## WHAT NEEDS TO BE DONE
Repeat the listing exactly as given, omitting every image.

## SUPPLIED DATA
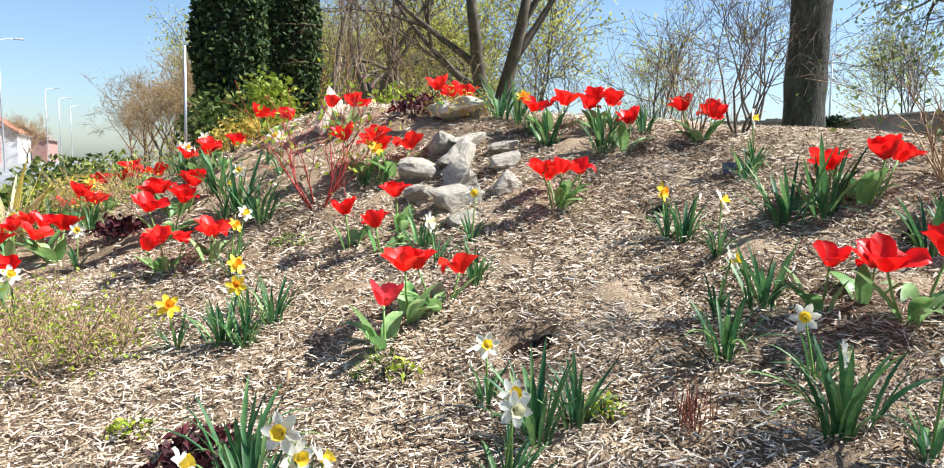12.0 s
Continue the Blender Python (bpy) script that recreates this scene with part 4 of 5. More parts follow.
def main_boulder():
    """A long boulder whose flat top dips to the road, undercut on that side."""
    bm = bmesh.new()
    bmesh.ops.create_icosphere(bm, subdivisions=6, radius=1.0)
    planes = [((-0.29, -0.08, 0.95), 0.23), ((-0.5, -0.28, -0.82), 0.3), ((0.87, -0.36, -0.33), 0.39), ((0.89, 0.23, 0.4), 0.36), ((-0.03, 0.74, 0.67), 0.64),
              ((-0.76, 0.52, 0.38), 0.57), ((-0.09, 0.49, 0.87), 0.57), ((0.79, -0.58, 0.18), 0.4), ((-0.2, -0.97, 0.1), 0.52), ((0, 0, -1), 0.33)]
    planes = [(Vector(n).normalized(), d) for n, d in planes]
    for v in bm.verts:
        u = v.co.normalized()
        r = sum((max(0.0, n.dot(u)) / d) ** 24 for n, d in planes) ** (-1 / 24)
        p = u * min(r, 0.86)
        q = p * 3.2
        ridge = abs(noise.noise(q * 1.1 + Vector((4, 1, 7))))
        crack = max(0.0, 1 - abs(noise.noise(Vector((q.x * 0.9, q.y * 0.9, q.z * 2.1)) + Vector((9, 2, 3)))) * 14)
        pits = noise.noise(q * 7.5) * 0.009 + noise.noise(q * 16) * 0.006
        v.co = p * (1 + 0.09 * noise.noise(q) + 0.07 * (0.25 - ridge) + 0.045 * noise.noise(q * 2.6) - 0.035 * crack) + u * pits
    ob = tagged(hang("boulder", mesh_from("boulder", bm, M["rock"], True)), "large pale grey weathered boulder lying in the mulch by the kerb", "rock")
    ob.matrix_basis = pose(-1.175, 12.886, 0.315) @ Matrix.Diagonal((1.0, 1.0, 1.18, 1))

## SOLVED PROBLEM
12.0 s
Continue the Blender Python (bpy) script that recreates this scene with part 4 of 5. More parts follow.
def main_boulder():
    """A long boulder whose flat top dips to the road, undercut on that side."""
    bm = bmesh.new()
    bmesh.ops.create_icosphere(bm, subdivisions=6, radius=1.0)
    planes = [((-0.29, -0.08, 0.95), 0.23), ((-0.5, -0.28, -0.82), 0.3), ((0.87, -0.36, -0.33), 0.39), ((0.89, 0.23, 0.4), 0.36), ((-0.03, 0.74, 0.67), 0.64),
              ((-0.76, 0.52, 0.38), 0.57), ((-0.09, 0.49, 0.87), 0.57), ((0.79, -0.58, 0.18), 0.4), ((-0.2, -0.97, 0.1), 0.52), ((0, 0, -1), 0.33)]
    planes = [(Vector(n).normalized(), d) for n, d in planes]
    for v in bm.verts:
        u = v.co.normalized()
        r = sum((max(0.0, n.dot(u)) / d) ** 24 for n, d in planes) ** (-1 / 24)
        p = u * min(r, 0.86)
        q = p * 3.2
        ridge = abs(noise.noise(q * 1.1 + Vector((4, 1, 7))))
        crack = max(0.0, 1 - abs(noise.noise(Vector((q.x * 0.9, q.y * 0.9, q.z * 2.1)) + Vector((9, 2, 3)))) * 14)
        pits = noise.noise(q * 7.5) * 0.009 + noise.noise(q * 16) * 0.006
        v.co = p * (1 + 0.09 * noise.noise(q) + 0.07 * (0.25 - ridge) + 0.045 * noise.noise(q * 2.6) - 0.035 * crack) + u * pits
    ob = tagged(hang("boulder", mesh_from("boulder", bm, M["rock"], True)), "large pale grey weathered boulder lying in the mulch by the kerb", "rock")
    ob.matrix_basis = pose(-1.175, 12.886, 0.315) @ Matrix.Diagonal((1.0, 1.0, 1.18, 1))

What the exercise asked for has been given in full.